** WHAT IS BEING ASKED **
Write out the entire listing below exactly, with the pictures left out.

** GIVEN INFORMATION **
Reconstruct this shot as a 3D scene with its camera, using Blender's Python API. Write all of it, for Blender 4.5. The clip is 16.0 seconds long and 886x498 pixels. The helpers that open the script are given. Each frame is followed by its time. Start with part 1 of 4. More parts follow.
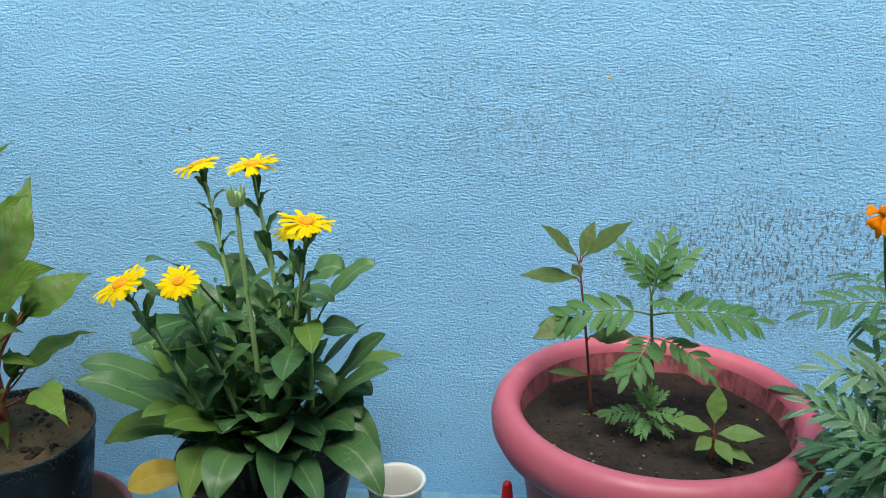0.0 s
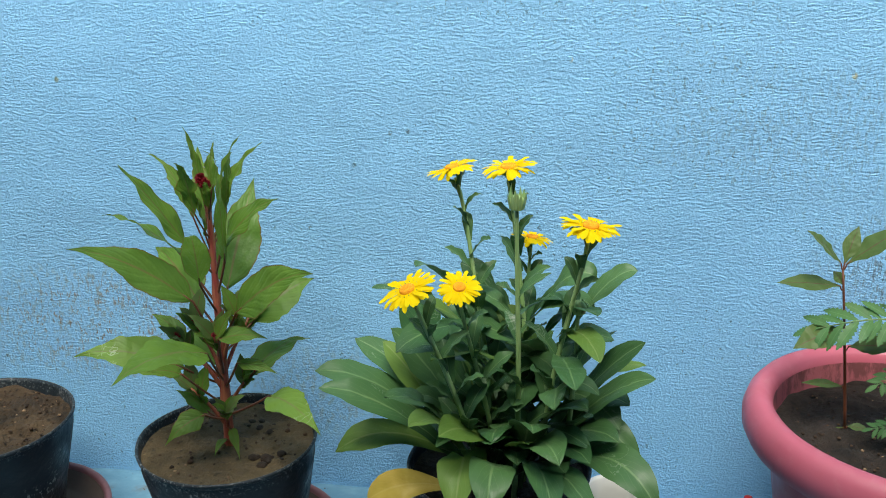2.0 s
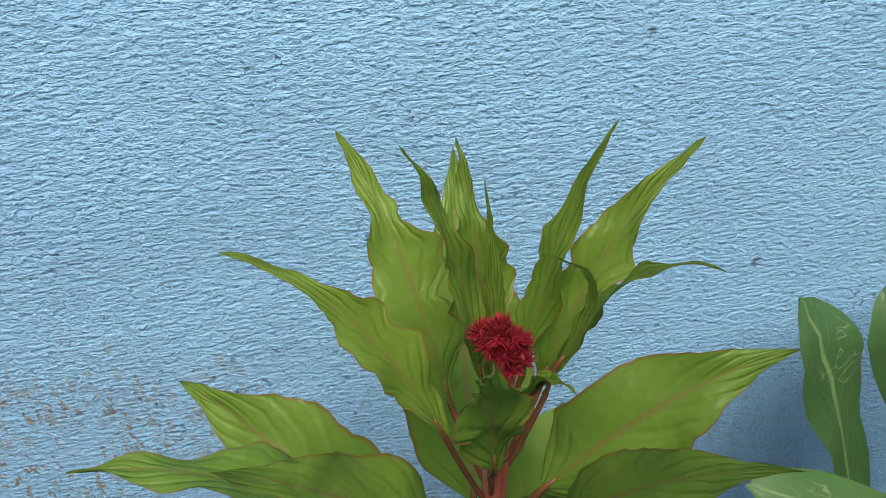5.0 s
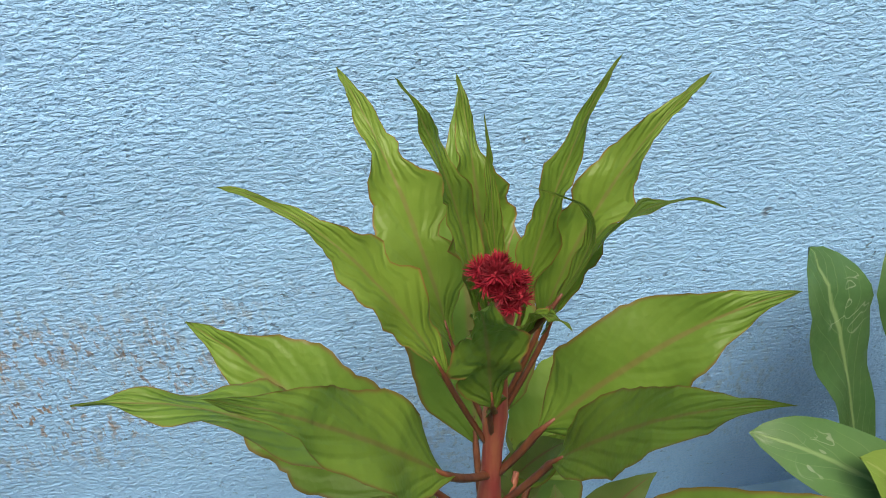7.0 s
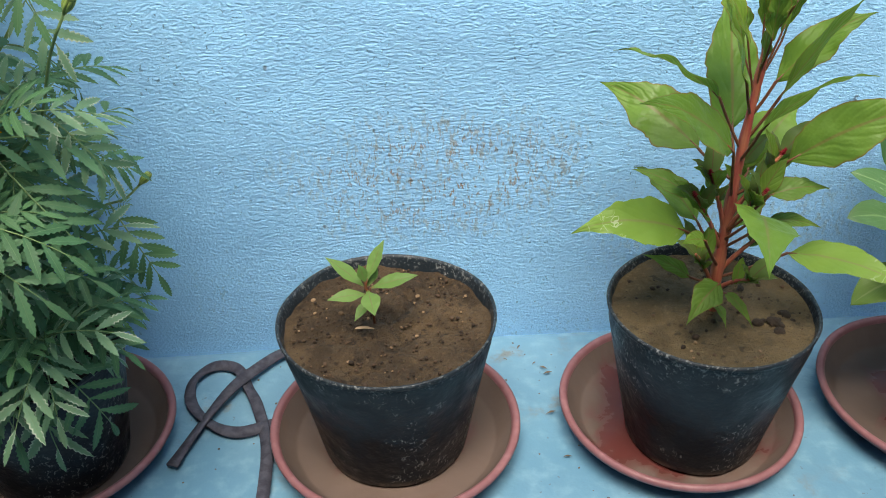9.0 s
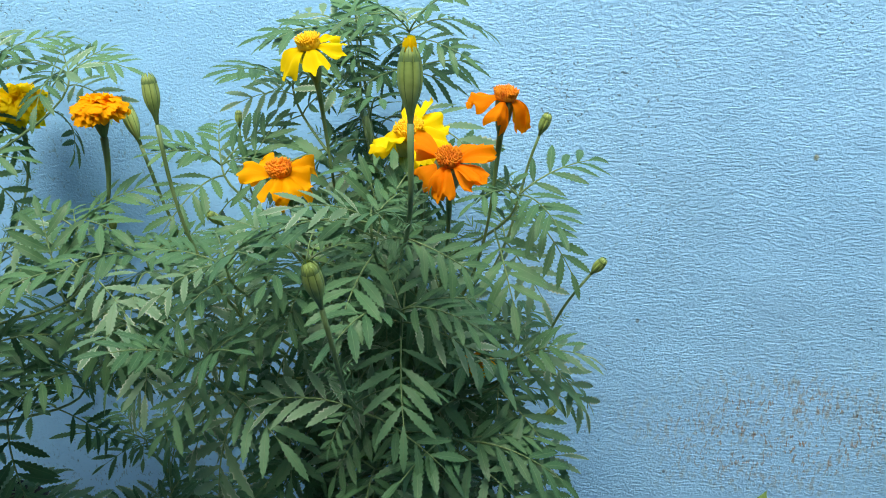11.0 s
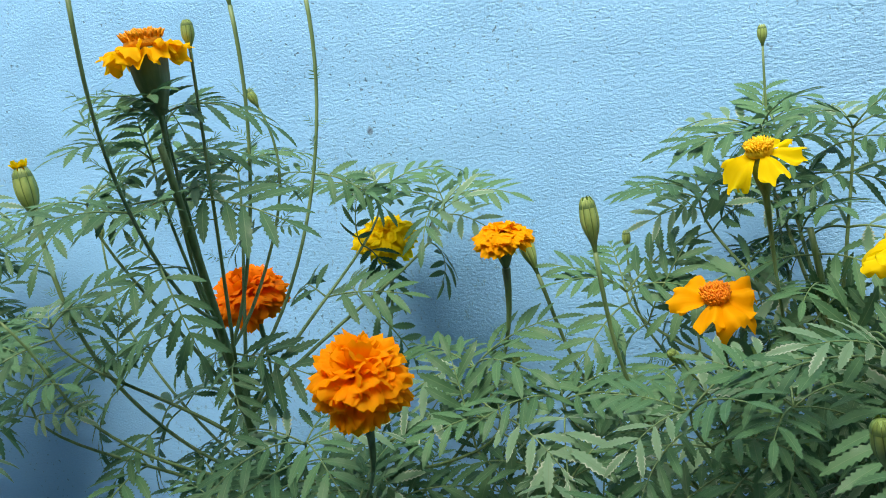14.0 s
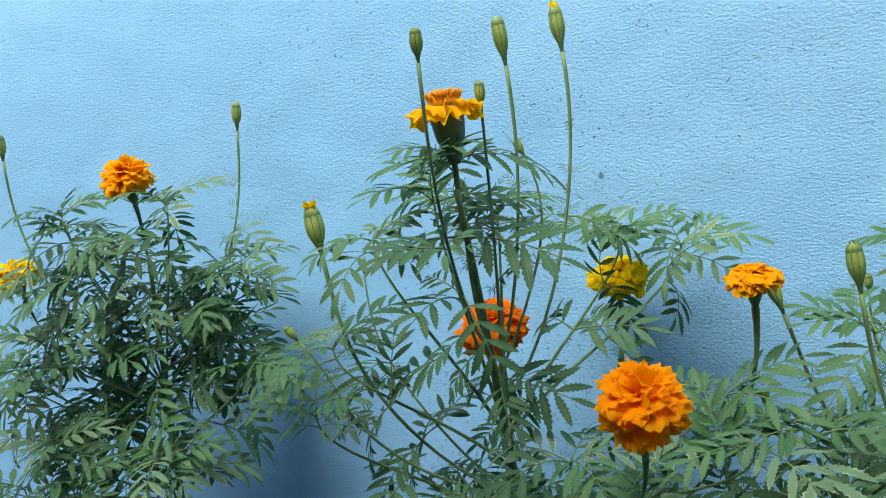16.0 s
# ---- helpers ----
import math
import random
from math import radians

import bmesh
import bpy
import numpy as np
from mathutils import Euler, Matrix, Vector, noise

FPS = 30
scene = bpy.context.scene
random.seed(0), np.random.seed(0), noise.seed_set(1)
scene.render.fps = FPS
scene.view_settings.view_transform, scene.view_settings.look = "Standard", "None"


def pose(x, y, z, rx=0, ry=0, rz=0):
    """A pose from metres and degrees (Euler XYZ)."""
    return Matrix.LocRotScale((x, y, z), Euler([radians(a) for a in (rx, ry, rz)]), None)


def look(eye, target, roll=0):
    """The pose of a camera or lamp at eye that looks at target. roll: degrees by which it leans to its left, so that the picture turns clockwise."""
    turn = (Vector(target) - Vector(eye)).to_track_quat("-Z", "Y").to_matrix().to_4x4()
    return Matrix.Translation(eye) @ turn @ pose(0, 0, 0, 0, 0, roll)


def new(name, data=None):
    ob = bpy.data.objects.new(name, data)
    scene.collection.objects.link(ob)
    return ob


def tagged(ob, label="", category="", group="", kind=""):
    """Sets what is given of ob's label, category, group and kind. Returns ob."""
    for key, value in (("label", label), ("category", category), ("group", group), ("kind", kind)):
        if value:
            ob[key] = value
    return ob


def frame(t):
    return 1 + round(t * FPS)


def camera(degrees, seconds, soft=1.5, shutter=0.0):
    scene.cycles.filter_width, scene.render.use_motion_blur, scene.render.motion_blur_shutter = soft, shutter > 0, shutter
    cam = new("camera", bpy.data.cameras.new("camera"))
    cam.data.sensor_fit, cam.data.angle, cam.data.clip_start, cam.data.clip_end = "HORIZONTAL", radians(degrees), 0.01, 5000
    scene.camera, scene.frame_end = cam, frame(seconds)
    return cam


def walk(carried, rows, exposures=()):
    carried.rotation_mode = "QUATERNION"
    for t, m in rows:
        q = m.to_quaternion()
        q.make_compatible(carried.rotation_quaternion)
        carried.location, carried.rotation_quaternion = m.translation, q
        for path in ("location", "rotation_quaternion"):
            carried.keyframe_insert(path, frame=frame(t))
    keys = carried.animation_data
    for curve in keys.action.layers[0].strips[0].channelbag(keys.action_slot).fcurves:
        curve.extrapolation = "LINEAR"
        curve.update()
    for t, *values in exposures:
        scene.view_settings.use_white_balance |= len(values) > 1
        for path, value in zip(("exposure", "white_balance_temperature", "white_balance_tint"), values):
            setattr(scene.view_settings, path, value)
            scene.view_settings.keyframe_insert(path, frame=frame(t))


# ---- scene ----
cam = camera(53.0, 16.0, soft=1.0)
PATH = [
    (0, (0.087, 0.122, 0.842), (-0.072, 2.007, 0.193), 0.2),
    (0.5, (0.007, 0.104, 0.843), (-0.224, 1.983, 0.199), 0.4),
    (1, (-0.03, 0.103, 0.842), (-0.277, 1.982, 0.204), 0.6),
    (1.5, (-0.068, 0.11, 0.838), (-0.318, 1.989, 0.198), 0.6),
    (2, (-0.184, 0.125, 0.832), (-0.416, 2.006, 0.194), -0.3),
    (2.5, (-0.358, 0.26, 0.843), (-0.616, 2.091, 0.082), -3.6),
    (3, (-0.498, 0.442, 0.845), (-0.748, 2.222, -0.032), -5.0),
    (3.5, (-0.606, 0.618, 0.846), (-0.652, 2.35, -0.154), -4.5),
    (4, (-0.703, 0.805, 0.81), (-0.489, 2.47, -0.277), -2.6),
    (4.5, (-0.673, 0.914, 0.775), (-0.354, 2.471, -0.439), -1.5),
    (4.6, (-0.66, 0.931, 0.771), (-0.385, 2.479, -0.465), -1.9),
    (6.8, (-0.621, 0.967, 0.751), (-0.471, 2.39, -0.646), -3.1),
    (7, (-0.638, 0.944, 0.757), (-0.467, 2.385, -0.62), -2.9),
    (7.5, (-0.711, 0.844, 0.769), (-0.477, 2.3, -0.582), -1.2),
    (8, (-0.77, 0.708, 0.78), (-0.479, 2.225, -0.49), -0.1),
    (8.5, (-0.806, 0.51, 0.788), (-0.599, 2.1, -0.408), -0.9),
    (9, (-0.952, 0.337, 0.827), (-0.87, 2.009, -0.268), -1.5),
    (9.5, (-1.143, 0.279, 0.848), (-1.141, 2.032, -0.115), -1.0),
    (10, (-1.239, 0.251, 0.873), (-1.297, 2.08, 0.066), 0.1),
    (10.2, (-1.256, 0.233, 0.881), (-1.347, 2.092, 0.147), 0.2),
    (12.3, (-1.27, 0.244, 0.886), (-1.634, 2.133, 0.339), -3.5),
    (12.5, (-1.28, 0.212, 0.892), (-1.699, 2.093, 0.358), -4.1),
    (13, (-1.297, 0.205, 0.885), (-1.857, 2.061, 0.394), -5.0),
    (13.5, (-1.384, 0.272, 0.87), (-2.005, 2.124, 0.438), -5.9),
    (14, (-1.473, 0.301, 0.887), (-2.13, 2.159, 0.545), -6.1),
    (14.5, (-1.481, 0.274, 0.89), (-2.17, 2.133, 0.624), -5.6),
    (15, (-1.487, 0.24, 0.902), (-2.211, 2.096, 0.721), -5.4),
    (15.5, (-1.498, 0.21, 0.907), (-2.278, 2.043, 0.725), -5.5),
    (16, (-1.538, 0.186, 0.908), (-2.501, 1.926, 0.688), -6.2),
]
EXPOSURE = [(0.0, 0.88, 6550, 4), (2.0, 0.93, 6550, 4), (3.0, 0.88, 6550, 5), (3.5, 0.82, 6500, 7), (4.0, 0.84, 6550, 8), (4.5, 0.88, 7000, 10), (7.0, 1.2, 7600, 18), (8.5, 1.28, 7200, 12), (9.0, 1.38, 7100, 10), (10.0, 1.18, 6850, 8), (12.5, 0.92, 6850, 9), (14.0, 0.84, 6950, 10), (15.0, 0.74, 6850, 8), (15.5, 0.39, 6600, 6), (16.0, 0.68, 6800, 8)]
walk(cam, [(t, look(eye, target, roll)) for t, eye, target, roll in PATH], EXPOSURE)

# ---- light ----
world = bpy.data.worlds.new("sky")
scene.world = world
world.use_nodes = True
wn = world.node_tree
sky = wn.nodes.new("ShaderNodeTexSky")
sky.sky_type = "NISHITA"
sky.sun_disc = False
sky.sun_elevation, sky.sun_rotation = radians(59), radians(186)
wn.links.new(sky.outputs[0], wn.nodes["Background"].inputs[0])
wn.nodes["Background"].inputs[1].default_value = 0.13
sun = new("sun", bpy.data.lights.new("sun", "SUN"))
sun.data.energy, sun.data.angle, sun.data.color = 5.0, radians(42), (1.0, 0.95, 0.87)
sun.matrix_world = look((-0.2, -2.5, 4.17), (0, 0, 0))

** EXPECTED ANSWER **
Reconstruct this shot as a 3D scene with its camera, using Blender's Python API. Write all of it, for Blender 4.5. The clip is 16.0 seconds long and 886x498 pixels. The helpers that open the script are given. Each frame is followed by its time. Start with part 1 of 4. More parts follow.
0.0 s
2.0 s
5.0 s
7.0 s
9.0 s
11.0 s
14.0 s
16.0 s
# ---- helpers ----
import math
import random
from math import radians

import bmesh
import bpy
import numpy as np
from mathutils import Euler, Matrix, Vector, noise

FPS = 30
scene = bpy.context.scene
random.seed(0), np.random.seed(0), noise.seed_set(1)
scene.render.fps = FPS
scene.view_settings.view_transform, scene.view_settings.look = "Standard", "None"


def pose(x, y, z, rx=0, ry=0, rz=0):
    """A pose from metres and degrees (Euler XYZ)."""
    return Matrix.LocRotScale((x, y, z), Euler([radians(a) for a in (rx, ry, rz)]), None)


def look(eye, target, roll=0):
    """The pose of a camera or lamp at eye that looks at target. roll: degrees by which it leans to its left, so that the picture turns clockwise."""
    turn = (Vector(target) - Vector(eye)).to_track_quat("-Z", "Y").to_matrix().to_4x4()
    return Matrix.Translation(eye) @ turn @ pose(0, 0, 0, 0, 0, roll)


def new(name, data=None):
    ob = bpy.data.objects.new(name, data)
    scene.collection.objects.link(ob)
    return ob


def tagged(ob, label="", category="", group="", kind=""):
    """Sets what is given of ob's label, category, group and kind. Returns ob."""
    for key, value in (("label", label), ("category", category), ("group", group), ("kind", kind)):
        if value:
            ob[key] = value
    return ob


def frame(t):
    return 1 + round(t * FPS)


def camera(degrees, seconds, soft=1.5, shutter=0.0):
    scene.cycles.filter_width, scene.render.use_motion_blur, scene.render.motion_blur_shutter = soft, shutter > 0, shutter
    cam = new("camera", bpy.data.cameras.new("camera"))
    cam.data.sensor_fit, cam.data.angle, cam.data.clip_start, cam.data.clip_end = "HORIZONTAL", radians(degrees), 0.01, 5000
    scene.camera, scene.frame_end = cam, frame(seconds)
    return cam


def walk(carried, rows, exposures=()):
    carried.rotation_mode = "QUATERNION"
    for t, m in rows:
        q = m.to_quaternion()
        q.make_compatible(carried.rotation_quaternion)
        carried.location, carried.rotation_quaternion = m.translation, q
        for path in ("location", "rotation_quaternion"):
            carried.keyframe_insert(path, frame=frame(t))
    keys = carried.animation_data
    for curve in keys.action.layers[0].strips[0].channelbag(keys.action_slot).fcurves:
        curve.extrapolation = "LINEAR"
        curve.update()
    for t, *values in exposures:
        scene.view_settings.use_white_balance |= len(values) > 1
        for path, value in zip(("exposure", "white_balance_temperature", "white_balance_tint"), values):
            setattr(scene.view_settings, path, value)
            scene.view_settings.keyframe_insert(path, frame=frame(t))


# ---- scene ----
cam = camera(53.0, 16.0, soft=1.0)
PATH = [
    (0, (0.087, 0.122, 0.842), (-0.072, 2.007, 0.193), 0.2),
    (0.5, (0.007, 0.104, 0.843), (-0.224, 1.983, 0.199), 0.4),
    (1, (-0.03, 0.103, 0.842), (-0.277, 1.982, 0.204), 0.6),
    (1.5, (-0.068, 0.11, 0.838), (-0.318, 1.989, 0.198), 0.6),
    (2, (-0.184, 0.125, 0.832), (-0.416, 2.006, 0.194), -0.3),
    (2.5, (-0.358, 0.26, 0.843), (-0.616, 2.091, 0.082), -3.6),
    (3, (-0.498, 0.442, 0.845), (-0.748, 2.222, -0.032), -5.0),
    (3.5, (-0.606, 0.618, 0.846), (-0.652, 2.35, -0.154), -4.5),
    (4, (-0.703, 0.805, 0.81), (-0.489, 2.47, -0.277), -2.6),
    (4.5, (-0.673, 0.914, 0.775), (-0.354, 2.471, -0.439), -1.5),
    (4.6, (-0.66, 0.931, 0.771), (-0.385, 2.479, -0.465), -1.9),
    (6.8, (-0.621, 0.967, 0.751), (-0.471, 2.39, -0.646), -3.1),
    (7, (-0.638, 0.944, 0.757), (-0.467, 2.385, -0.62), -2.9),
    (7.5, (-0.711, 0.844, 0.769), (-0.477, 2.3, -0.582), -1.2),
    (8, (-0.77, 0.708, 0.78), (-0.479, 2.225, -0.49), -0.1),
    (8.5, (-0.806, 0.51, 0.788), (-0.599, 2.1, -0.408), -0.9),
    (9, (-0.952, 0.337, 0.827), (-0.87, 2.009, -0.268), -1.5),
    (9.5, (-1.143, 0.279, 0.848), (-1.141, 2.032, -0.115), -1.0),
    (10, (-1.239, 0.251, 0.873), (-1.297, 2.08, 0.066), 0.1),
    (10.2, (-1.256, 0.233, 0.881), (-1.347, 2.092, 0.147), 0.2),
    (12.3, (-1.27, 0.244, 0.886), (-1.634, 2.133, 0.339), -3.5),
    (12.5, (-1.28, 0.212, 0.892), (-1.699, 2.093, 0.358), -4.1),
    (13, (-1.297, 0.205, 0.885), (-1.857, 2.061, 0.394), -5.0),
    (13.5, (-1.384, 0.272, 0.87), (-2.005, 2.124, 0.438), -5.9),
    (14, (-1.473, 0.301, 0.887), (-2.13, 2.159, 0.545), -6.1),
    (14.5, (-1.481, 0.274, 0.89), (-2.17, 2.133, 0.624), -5.6),
    (15, (-1.487, 0.24, 0.902), (-2.211, 2.096, 0.721), -5.4),
    (15.5, (-1.498, 0.21, 0.907), (-2.278, 2.043, 0.725), -5.5),
    (16, (-1.538, 0.186, 0.908), (-2.501, 1.926, 0.688), -6.2),
]
EXPOSURE = [(0.0, 0.88, 6550, 4), (2.0, 0.93, 6550, 4), (3.0, 0.88, 6550, 5), (3.5, 0.82, 6500, 7), (4.0, 0.84, 6550, 8), (4.5, 0.88, 7000, 10), (7.0, 1.2, 7600, 18), (8.5, 1.28, 7200, 12), (9.0, 1.38, 7100, 10), (10.0, 1.18, 6850, 8), (12.5, 0.92, 6850, 9), (14.0, 0.84, 6950, 10), (15.0, 0.74, 6850, 8), (15.5, 0.39, 6600, 6), (16.0, 0.68, 6800, 8)]
walk(cam, [(t, look(eye, target, roll)) for t, eye, target, roll in PATH], EXPOSURE)

# ---- light ----
world = bpy.data.worlds.new("sky")
scene.world = world
world.use_nodes = True
wn = world.node_tree
sky = wn.nodes.new("ShaderNodeTexSky")
sky.sky_type = "NISHITA"
sky.sun_disc = False
sky.sun_elevation, sky.sun_rotation = radians(59), radians(186)
wn.links.new(sky.outputs[0], wn.nodes["Background"].inputs[0])
wn.nodes["Background"].inputs[1].default_value = 0.13
sun = new("sun", bpy.data.lights.new("sun", "SUN"))
sun.data.energy, sun.data.angle, sun.data.color = 5.0, radians(42), (1.0, 0.95, 0.87)
sun.matrix_world = look((-0.2, -2.5, 4.17), (0, 0, 0))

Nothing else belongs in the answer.